Plato argues that the role of all art, including literature -- and particularly poetry -- is "mimesis," which means imitation. Plato theorized that art and literature copy nature: when a painter paints a tree, a lake or even a person, he copies an object from nature. Likewise, when a poet describes a tree or a person he also creates an image that copies nature. However, Plato further proposes that even nature itself copies from universal "Forms" or "Ideas," as he calls them. Every person holds a conception in his mind of an original tree that helps him recognize all physical trees. In this way, even nature itself is not original.
Because even nature is artificial, that means literature is a copy of a copy. Poets, then, lead people away from the truth, which Plato sees as the universal forms, and deserve banishment or at least censorship for their deception. The pursuit of truth is the noblest study, according to Plato, and is indeed the role of the philosopher; but unlike the philosopher who seeks to lead people to truth, poets lead people away from truth. The philosopher works to peel back the layers of illusion and deception in nature; the poet works to reproduce them, further blinding people to the truth.
In a seeming contradiction of himself, Plato also asserts that poets are divinely inspired. Not just anybody can produce quality poetry with proper training and practice; a true poet loses his mind -- that is, she receives divine revelation that gives her the words to write. Despite these confusing depictions of poets as liars and diviners at the same time, throughout his works Plato still maintains that poets possess inferior knowledge to that of the philosopher, and even tradespeople. Plato's distrust of the purpose of literature, particularly poetry, permeates all of his works concerning art.

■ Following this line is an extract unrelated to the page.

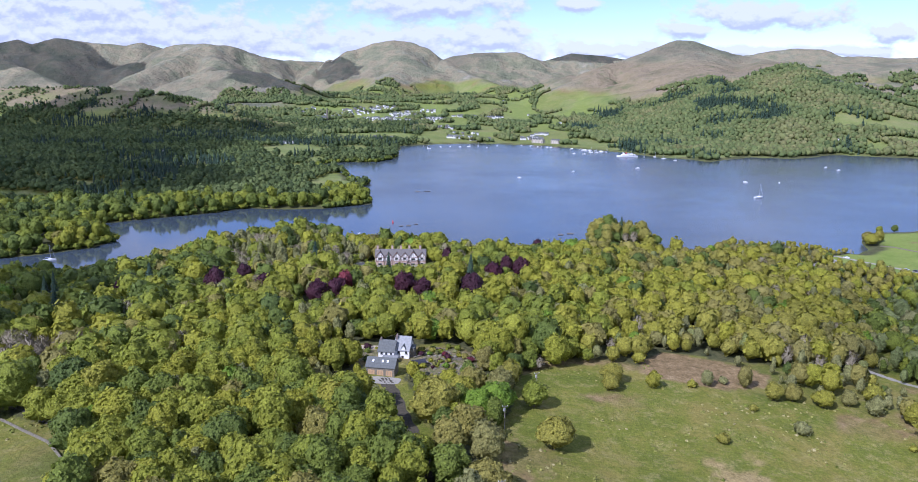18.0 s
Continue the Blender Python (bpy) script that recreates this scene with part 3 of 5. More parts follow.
def crown(wide, tall, foot, boughs, level, sprays=0, size=0.4, taper=0.0, deep=0.41):
    """A billowing crown: a ball swollen bough by bough and again twig by twig, with a few sprays of leaves that break its outline. It stands on the ground at the origin, its lowest leaves at foot."""
    mid, rz, rx = foot + (tall - foot) * 0.45, (tall - foot) / 2, wide / 2
    ball, tris = BALLS[level]
    u = ball.copy()

    def bulge(n, reach, least):
        k = np.arange(n) + 0.5
        z, a = 1 - 2 * k / n, k * 2.39996
        d = unit(np.stack([np.sqrt(1 - z * z) * np.cos(a), np.sqrt(1 - z * z) * np.sin(a), z], -1) + dice.normal(0, 0.35 / math.sqrt(n) * 1.6, (n, 3)))
        ang = np.arccos(np.clip(u @ d.T, -1, 1)) / (reach * math.sqrt(4 / n))
        return (np.sqrt(np.maximum(0, 1 - ang ** 2)) * dice.uniform(least, 1.0, n)).max(1)
    r = (1 - deep) + deep * bulge(boughs, 1.08, 0.6)
    if level > 1:
        r = r + 0.13 * bulge(boughs * 5, 1.0, 0.2)
    r = r * dice.uniform(0.92, 1.08, len(u))
    v = u * r[:, None]
    thin = 1 - taper * np.clip(v[:, 2:3], -0.3, 1)
    v = np.concatenate([v[:, :2] * rx * thin, v[:, 2:3] * rz * np.where(v[:, 2:3] > 0, 1.1, 0.9)], 1) + (0, 0, mid)
    face = np.cross(v[tris[:, 1]] - v[tris[:, 0]], v[tris[:, 2]] - v[tris[:, 0]])
    n = np.zeros_like(v)
    for k in range(3):
        np.add.at(n, tris[:, k], face)
    n = unit(n)
    if not sprays:
        return v, np.zeros((0, 4), int), tris, n
    # sprays of leaves all over, fewer underneath, each turned its own way
    size_of = np.linalg.norm(face, axis=1) * np.where(face[:, 2] < 0, 0.45, 1.0)
    on = tris[dice.choice(len(tris), sprays, p=size_of / size_of.sum())]
    w = dice.dirichlet((1, 1, 1), sprays)[:, :, None]
    at, out = (v[on] * w).sum(1), unit((n[on] * w).sum(1))
    way = unit(out + 0.42 * dice.normal(size=(sprays, 3)))
    at = at + out * size * dice.uniform(-0.15, 0.75, (sprays, 1))
    side = unit(np.cross(way, dice.normal(size=way.shape)))
    over = np.cross(way, side)
    s1, s2 = size * dice.uniform(0.55, 1.25, (sprays, 1)), size * dice.uniform(0.5, 1.1, (sprays, 1))
    quad = np.stack([at - side * s1 - over * s2 * 0.6, at + side * s1 * 0.7 - over * s2, at + side * s1 + over * s2 * 0.8, at - side * s1 * 0.6 + over * s2], 1).reshape(-1, 3)
    v = (v - (0, 0, mid)) * 0.95 + (0, 0, mid)
    lean = unit(way * 0.8 + out * 0.6 + (0, 0, 0.15))
    return np.concatenate([v, quad]), np.arange(sprays * 4).reshape(-1, 4) + len(v), tris, np.concatenate([n, np.repeat(lean, 4, axis=0)])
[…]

Every future poet who took his craft seriously has had to defend himself against Plato's attack on the objectives of literature. Renaissance poet Sir Philip Sidney penned "The Defence of Poesy," which argued that one of literature's objectives is to instruct. A true poet presents an ideal world whose goodness and beauty spurs readers to imitate. Even literary critics of the 20th century, such as the influential Jacques Derrida, poststructuralist philosopher and literary critic, have grappled with Plato's legacy of not only literature, but nature -- and therefore reality itself -- as illusion. Other writers, namely Romantic poet William Wordsworth and American transcendentalist Ralph Waldo Emerson, agree with Plato's understanding of poets as divinely inspired; however, this fact elevates poets, in their view.